Nel caos francese c'è anzitutto da capire se Emmanuel Macron stia davvero dando la caccia a un premier, a cui dare l'incarico di formare un governo, o se piuttosto non stia cercando di evitare a tutti i costi che il suo centro perda influenza sotto la sua presidenza, costringendo un esecutivo dimissionario ormai da 42 giorni ad assistere a un inedito spettacolo Oltralpe: e chi invece ha preso più voti alle elezioni da lui stesso convocate a restare alla finestra. Il giallo si è arricchito ieri di un nuovo, duplice, giro di roulette. Seconda tornata di consultazioni. Con esclusioni illustri indicate dal presidente stesso. Niente estrema sinistra della France Insoumise all'Eliseo, né la destra Rn. Escluso perfino Eric Ciotti, l'alleato dei lepenisti allontanato dai Républicains, pur restandone presidente, che ieri ha proposto di piazzare nella Costituzione un tempo massimo di 15 giorni per un governo dimissionario: per uscire dalla «paralisi».
Il capo dello Stato ha invece cambiato tattica. Bocciato il nome proposto dalle sinistre, quella Lucie Castets lanciata nel mucchio dal Nuovo fronte popolare, Macron ha provato a dividere la gauche, spronando socialisti, comunisti e verdi ad abbracciare altri lidi. E parlare con il centro. Niet, per ora. Il Fronte dà prova di tenuta con le sue quattro anime. L'appello di ieri di Macron a «quelli che vogliono operare per l'interesse superiore del Paese» non ha sortito grandi effetti. E visto l'atteggiamento dell'Eliseo giudicato «antidemocratico» (così l'hanno definito i mélenchoniani) la France Insoumise ha azionato un'altra mina: per non perdere il pallino della primazia conquistato alle urne con gli alleati, ha chiesto la destituzione del presidente per colpe gravi, annunciando una mozione parlamentare alla riapertura dell'Assemblée il 1° ottobre. Per il 44 per cento dei francesi è una buona idea. Ma non ci sono i numeri: come non ci sono per un governo Castets. E allora? Piazza. Perché, spiega il patron dei comunisti Fabien Roussel, «abbiamo un presidente che contesta il risultato delle urne un po' come fece Trump negli Stati Uniti».

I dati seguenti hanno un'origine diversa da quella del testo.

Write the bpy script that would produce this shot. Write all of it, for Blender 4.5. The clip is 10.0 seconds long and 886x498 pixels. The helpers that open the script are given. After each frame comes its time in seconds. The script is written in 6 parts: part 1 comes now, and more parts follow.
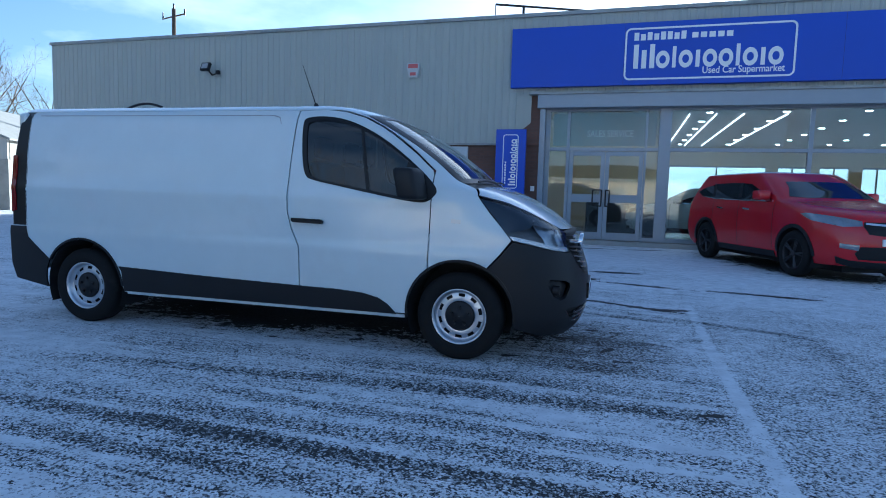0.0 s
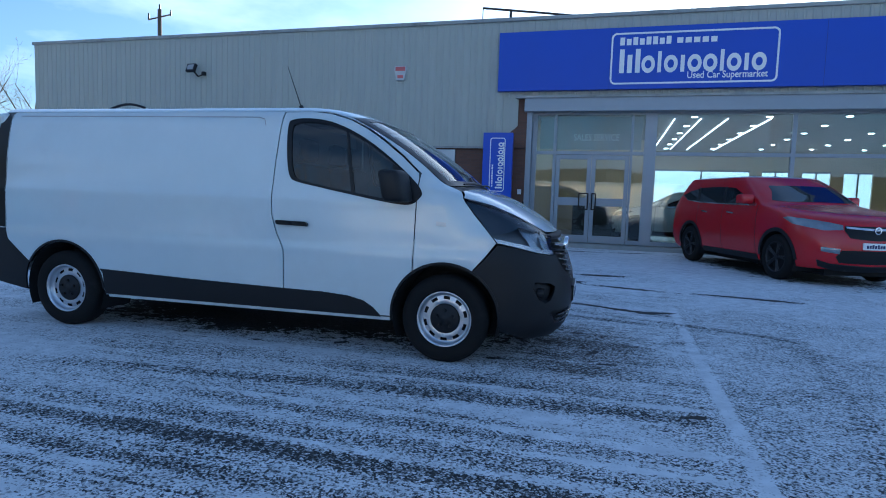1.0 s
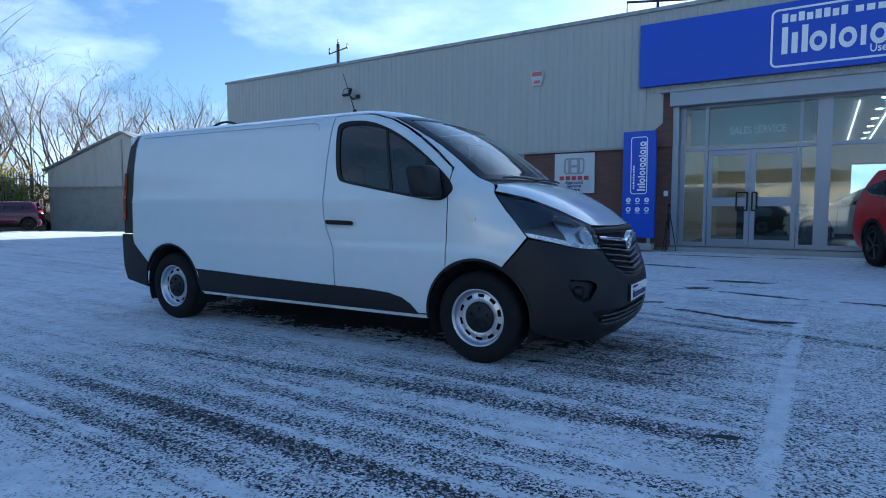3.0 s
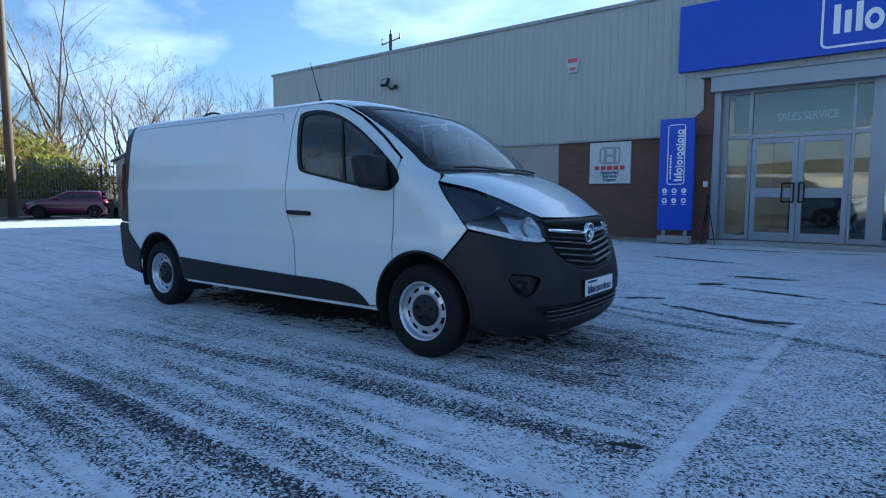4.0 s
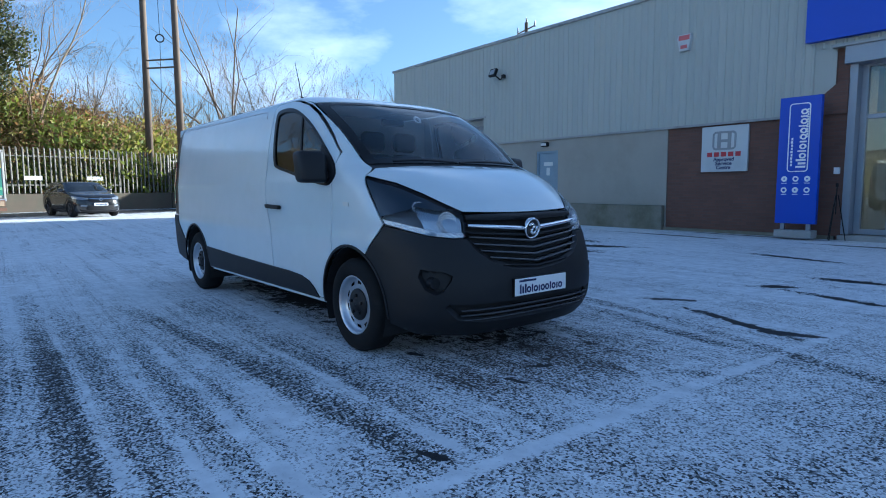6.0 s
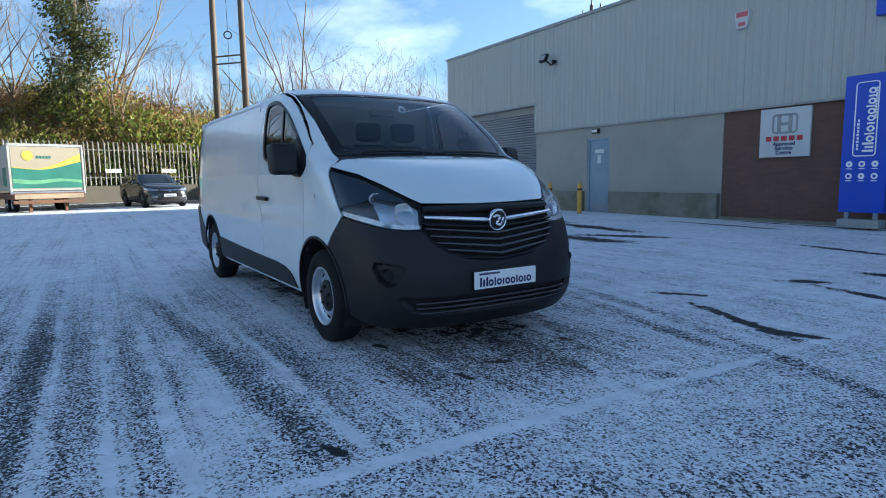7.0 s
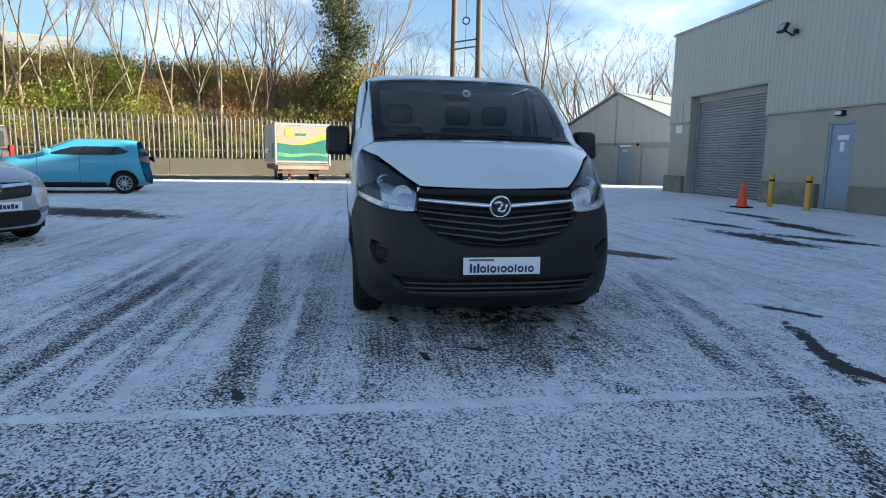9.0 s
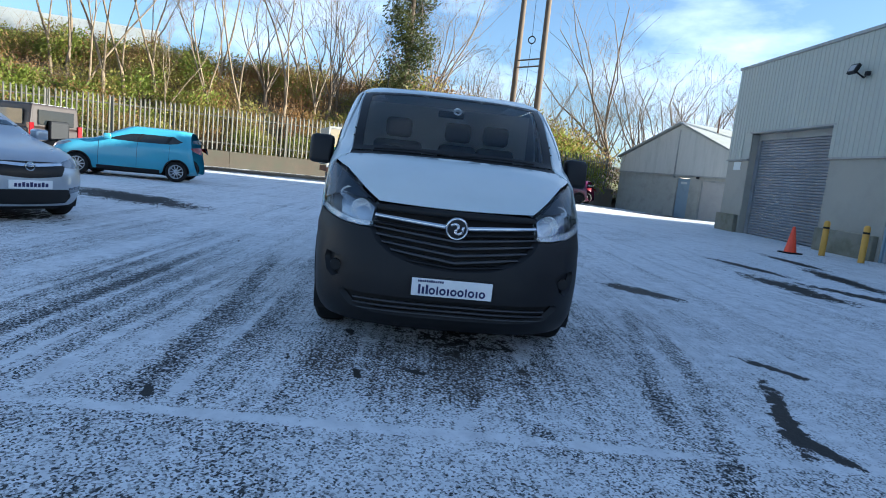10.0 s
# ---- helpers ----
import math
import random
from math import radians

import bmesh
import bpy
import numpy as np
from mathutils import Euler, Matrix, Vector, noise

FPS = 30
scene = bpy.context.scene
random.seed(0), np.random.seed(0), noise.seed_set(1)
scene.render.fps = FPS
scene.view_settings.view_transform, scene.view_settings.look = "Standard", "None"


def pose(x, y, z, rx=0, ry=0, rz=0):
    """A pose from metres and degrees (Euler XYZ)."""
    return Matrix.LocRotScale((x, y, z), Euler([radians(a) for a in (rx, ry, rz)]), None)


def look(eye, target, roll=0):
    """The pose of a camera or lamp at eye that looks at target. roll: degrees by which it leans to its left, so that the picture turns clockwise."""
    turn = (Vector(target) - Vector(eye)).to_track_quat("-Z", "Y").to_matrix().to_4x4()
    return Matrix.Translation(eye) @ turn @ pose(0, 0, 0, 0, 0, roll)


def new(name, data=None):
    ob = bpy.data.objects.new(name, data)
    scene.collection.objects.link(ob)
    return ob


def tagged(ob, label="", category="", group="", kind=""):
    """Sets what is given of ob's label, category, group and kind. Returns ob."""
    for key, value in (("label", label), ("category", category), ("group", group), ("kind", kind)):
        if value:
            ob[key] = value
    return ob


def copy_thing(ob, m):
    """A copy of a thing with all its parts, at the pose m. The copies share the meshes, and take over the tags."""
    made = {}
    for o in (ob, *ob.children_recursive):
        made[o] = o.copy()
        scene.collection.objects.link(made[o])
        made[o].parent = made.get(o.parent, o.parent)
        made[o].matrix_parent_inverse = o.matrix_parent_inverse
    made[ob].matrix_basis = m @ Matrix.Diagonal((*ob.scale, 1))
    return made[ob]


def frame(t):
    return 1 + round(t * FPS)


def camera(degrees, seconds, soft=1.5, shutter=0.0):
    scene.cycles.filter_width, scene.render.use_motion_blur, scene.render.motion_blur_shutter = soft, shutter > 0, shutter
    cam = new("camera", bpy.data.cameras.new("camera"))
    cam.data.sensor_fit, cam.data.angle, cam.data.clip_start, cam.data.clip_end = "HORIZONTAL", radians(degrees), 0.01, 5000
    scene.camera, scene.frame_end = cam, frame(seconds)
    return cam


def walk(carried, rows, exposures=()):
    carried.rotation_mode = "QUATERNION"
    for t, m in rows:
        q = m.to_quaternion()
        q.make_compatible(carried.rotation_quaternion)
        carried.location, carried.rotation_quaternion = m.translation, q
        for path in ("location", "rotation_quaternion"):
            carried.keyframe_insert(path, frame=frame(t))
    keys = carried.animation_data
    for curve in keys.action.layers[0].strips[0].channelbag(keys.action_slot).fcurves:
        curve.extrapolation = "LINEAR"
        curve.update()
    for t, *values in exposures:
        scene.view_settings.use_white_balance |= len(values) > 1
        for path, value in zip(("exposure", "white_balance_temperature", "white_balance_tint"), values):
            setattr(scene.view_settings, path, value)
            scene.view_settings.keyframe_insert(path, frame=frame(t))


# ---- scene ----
cam = camera(73.3, 10.0, soft=1.0)
PATH = [
    (0, (-0.115, 0.361, 1.257), (-0.702, 2.265, 1.074), 1.7),
    (0.5, (-0.091, 0.358, 1.258), (-0.678, 2.262, 1.082), 1.8),
    (1, (-0.097, 0.369, 1.255), (-0.645, 2.285, 1.083), 1.9),
    (1.5, (0.044, 0.402, 1.234), (-0.518, 2.312, 1.055), -0.2),
    (2, (0.282, 0.501, 1.216), (-0.461, 2.347, 1.02), 1.7),
    (2.5, (0.526, 0.7, 1.162), (-0.459, 2.435, 1.022), 2.0),
    (2.7, (0.634, 0.776, 1.153), (-0.392, 2.487, 1.017), 0.1),
    (3.8, (1.303, 1.363, 1.123), (0.087, 2.943, 0.968), 2.6),
    (4, (1.419, 1.472, 1.147), (0.181, 3.032, 0.973), 0.2),
    (4.5, (1.722, 1.732, 1.147), (0.38, 3.207, 0.986), 1.3),
    (5, (1.973, 2.017, 1.136), (0.581, 3.438, 0.927), 0.3),
    (5.2, (2.052, 2.156, 1.134), (0.615, 3.534, 0.944), 1.8),
    (6.3, (2.58, 2.809, 1.179), (0.947, 3.943, 0.958), -0.5),
    (6.5, (2.644, 2.947, 1.17), (0.984, 4.038, 0.935), 0.4),
    (7, (2.801, 3.268, 1.178), (1.089, 4.273, 0.938), -0.8),
    (7.2, (2.9, 3.384, 1.173), (1.121, 4.27, 0.95), 0.7),
    (7.3, (2.922, 3.477, 1.198), (1.116, 4.305, 0.973), 1.1),
    (7.5, (3.002, 3.621, 1.215), (1.157, 4.353, 0.967), -0.5),
    (8, (3.141, 3.961, 1.203), (1.279, 4.65, 0.967), 1.5),
    (8.5, (3.263, 4.35, 1.206), (1.342, 4.864, 0.998), 1.1),
    (9, (3.384, 4.747, 1.198), (1.423, 5.003, 0.896), 1.0),
    (9.5, (3.383, 5.098, 1.208), (1.41, 5.25, 0.913), 1.9),
    (10, (3.356, 5.413, 1.266), (1.375, 5.486, 0.998), 5.9),
]
EXPOSURES = [(0.0, 1.76, 4850, 4), (2.5, 1.7, 4850, 4), (4.5, 1.78, 4850, 3), (6.5, 1.86, 4900, 3), (7.5, 2.0, 5900, 3), (8.5, 2.06, 6200, 3), (9.5, 2.08, 5450, 3), (10.0, 2.06, 5400, 3)]
walk(cam, [(t, look(eye, target, roll)) for t, eye, target, roll in PATH], EXPOSURES)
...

In strada il 7 settembre. Sì dei verdi, che parlano di «deriva illiberale» di Macron. I socialisti in parte si smarcano, tenendo un canale aperto col centro ma senza rompere l'alleanza. Associazioni, ong e sindacati che sostengono ancora il Nuovo fronte popolare preparano invece le bandiere e restano uniti: Castets a Matignon. O piazza. Pallottoliere alla mano, lunedì Macron aveva escluso per la prima volta un governo della gauche, anche senza mélenchoniani. «I lavori continuano», ha detto ieri. Ma il nome del premier non è più l'enigma. Piuttosto il comportamento del presidente. E il tic tac per la legge di bilancio.
Macron consulta e consulterà anche oggi, neogollisti in primis, allargando la platea dei politici a «personalità» non meglio precisate che lasciano presagire anche incarichi tecnici. O far convergere i superstiti delle consultazioni su vecchi arnesi della politica che possano essere digeriti da socialisti, macroniani e neogollisti. Il passaggio in Parlamento dell'impeachment è improbabile anche supponendo che lo votino pure i lepenisti.
La «destituzione», in vigore dal 2007, esplicitata nel 2014, prevede che «il presidente può essere destituito solo in caso di inadempimento dei suoi doveri» per un comportamento manifestamente incompatibile con l'esercizio del suo mandato. Dal 2007 nessuna procedura del genere è andata a buon fine. Nel 2016, i Républicains ne avviarono una contro il socialista Hollande per il libro Quel che un presidente non dovrebbe dire. Fu giudicata inammissibile.